Les chances de paix reposent sur les plages d’intérêt commun des États-Unis et de l’Union soviétique, qui ne peuvent pas ne pas désirer la suppression de la course aux armements et du risque de la guerre nucléaire, et ne pas souhaiter mettre en commun leurs recherches scientifiques pour le bien de l’humanité tout entière. Mais les États-Unis ont laissé l’URSS prendre une large avance dans le domaine balistique, de même que dans l’aide économique apportée aux pays sous-développés. Laisser s’accroître ce décalage, c’est vouloir multiplier les occasions de guerre, c’est vouloir côtoyer de plus en plus près le gouffre au fond duquel le monde serait entraîné par le cataclysme d’une guerre moderne.
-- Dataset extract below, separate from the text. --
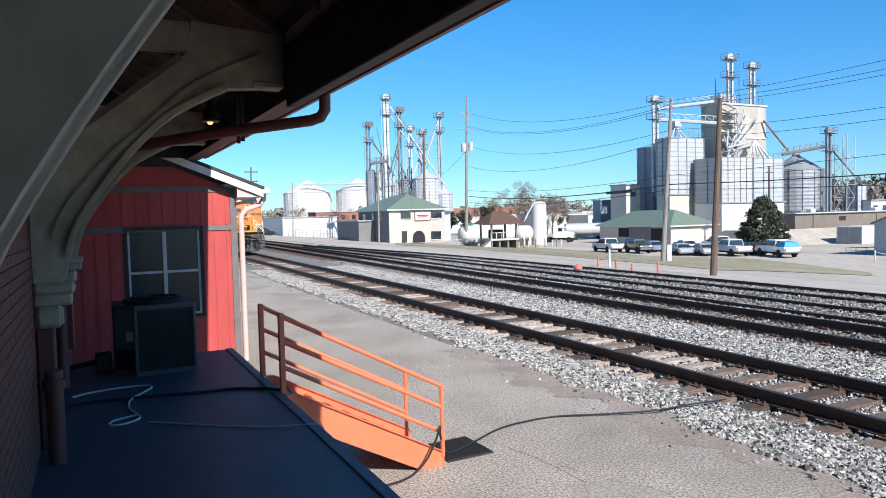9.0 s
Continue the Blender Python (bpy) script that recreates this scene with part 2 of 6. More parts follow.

Il existe, entre l’Est et l’Ouest, de nombreuses zones de conflits. Au Vietnam, l’aide américaine au régime du président Diem a montré que le nationalisme pouvait résister au communisme. En Algérie, il convient que la France accorde l’indépendance au peuple algérien, dans son propre intérêt et dans celui de l’Occident. En Pologne et en Europe orientale, là où, dans les pays satellites, se trouve le talon d’Achille de la puissance communiste, il faut aider les peuples captifs à se délivrer du joug de Moscou. L’Otan traverse une crise grave ; il est indispensable d’en reprendre les bases et d’adapter la nouvelle structure aux conditions du monde actuel. À Quemoy et à Matsu, l’Occident risque de s’engager, pour complaire au gouvernement chinois de Formose, dans de mauvaises querelles. Au Moyen-Orient, la doctrine Eisenhower a été un échec ; et il faut pourtant, tout en soutenant Israël, aider les pays musulmans à s’organiser. En Afrique noire, c’est d’une aide économique dont les peuples ont besoin pour créer d’abord une véritable agriculture. En Amérique latine, « Fidel Castro est un des héritiers de Bolivar », et il importe de ne pas recommencer dans les autres pays les erreurs qui ont été commises par le gouvernement américain vis-à-vis de Cuba ; il faut aider les peuples de l’Amérique latine, mais plus encore, choisir la meilleure manière de les aider, sans les humilier. Entre l’Inde et la Chine, la lutte est ouverte pour le leadership de l’Orient ; les États-Unis doivent aider largement l’Inde, pour qu’elle se crée des structures modernes, et non pour surmonter telle ou telle crise passagère.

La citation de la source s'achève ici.